Yes, and a phased approach is the recommended migration strategy. Most organizations begin by offering passkey registration alongside existing password-based login, allowing users to opt in at their own pace. Over time, as passkey adoption grows and platform support matures, password-based login can be deprioritized — hidden behind an "other sign-in options" flow — and eventually removed for users who have registered passkeys. During the transition, users with passkeys registered benefit from phishing-resistant, frictionless authentication, while users who have not yet adopted passkeys continue to authenticate with passwords plus MFA.
Frequently Asked Questions
What is the difference between passkeys and passwords?

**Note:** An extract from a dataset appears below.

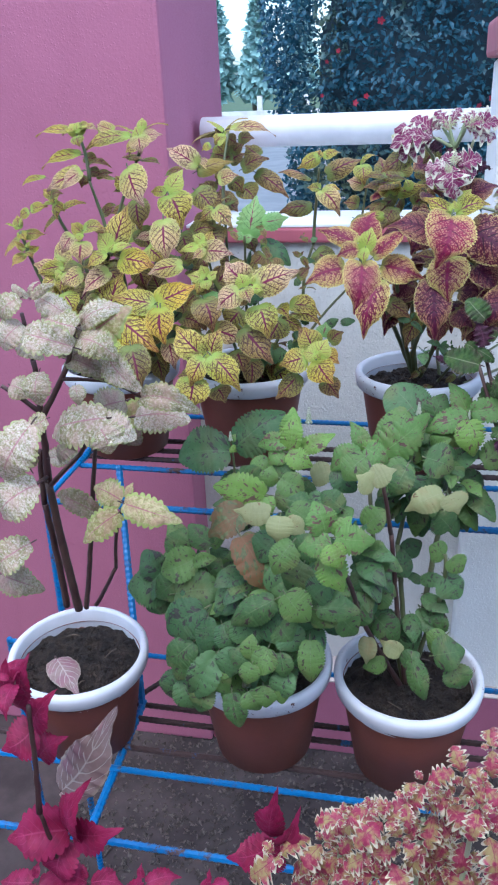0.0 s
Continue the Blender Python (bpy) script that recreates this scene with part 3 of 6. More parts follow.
FRILL = mottled_leaf("green_purple_frilled_leaf", (0.060, 0.115, 0.034), (0.115, 0.190, 0.052), (0.080, 0.075, 0.046), (0.22, 0.15, 0.12), (0.34, 0.34, 0.22), 0.93, 7.0, 0.4, 0.66, 0.05, quilt=0.003)
PLUM = mottled_leaf("plum_leaf", (0.060, 0.016, 0.036), (0.095, 0.030, 0.058), (0.050, 0.030, 0.030), (0.15, 0.06, 0.09), (0.15, 0.05, 0.085), 0.88, 8.0, quilt=0.002)
MAGENTA = mottled_leaf("magenta_leaf", (0.25, 0.010, 0.055), (0.18, 0.009, 0.045), (0.32, 0.022, 0.09), (0.22, 0.01, 0.05), (0.36, 0.045, 0.12), 0.95, 5.0)
GREYPINK = mottled_leaf("dull_pink_leaf", (0.30, 0.20, 0.18), (0.36, 0.27, 0.24), (0.30, 0.12, 0.16), (0.40, 0.33, 0.26), (0.58, 0.50, 0.44), 0.93, 6.0, 0.4, 0.6, 0.85)
CANDY = mottled_leaf("pink_cream_frilled_leaf", (0.30, 0.030, 0.075), (0.40, 0.10, 0.12), (0.35, 0.34, 0.10), (0.58, 0.51, 0.36), (0.24, 0.02, 0.07), 0.80, 6.0)
LACE = mottled_leaf("purple_white_lace_leaf", (0.18, 0.024, 0.085), (0.62, 0.56, 0.46), (0.24, 0.036, 0.105), (0.64, 0.62, 0.46), (0.56, 0.48, 0.38), 0.80, 6.0, 0.54, 0.58, 0.75)
LACE_PALE = mottled_leaf("cream_green_lace_leaf", (0.46, 0.48, 0.28), (0.26, 0.035, 0.12), (0.40, 0.44, 0.22), (0.64, 0.62, 0.48), (0.42, 0.44, 0.26), 0.80, 8.0, 0.48, 0.54, 0.3)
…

Passwords are shared secrets (strings of text) that users type to authenticate, making them vulnerable to phishing, credential stuffing, and brute-force attacks. Passkeys are cryptographic credentials based on FIDO2/WebAuthn that use public-key cryptography — the private key stays on your device and authentication happens through a biometric or PIN gesture. Passkeys are phishing-resistant by design because they are bound to the legitimate website's domain.
Should I use passkeys or passwords?
Adopt passkeys for any new application where platform support is available. For existing applications, add passkey support alongside passwords and encourage users to register passkeys over time. The goal should be to make passkeys the primary authentication method, with passwords serving as a temporary fallback during migration rather than a permanent fixture.
Are passkeys more secure than passwords?
Yes. Passkeys provide stronger security across every major threat vector: they cannot be phished (origin-bound), cannot be reused across sites (unique per relying party), cannot be cracked from a server breach (only public keys stored server-side), and cannot be guessed or brute-forced (no shared secret). They also inherently provide two-factor authentication through device possession and biometric or PIN verification.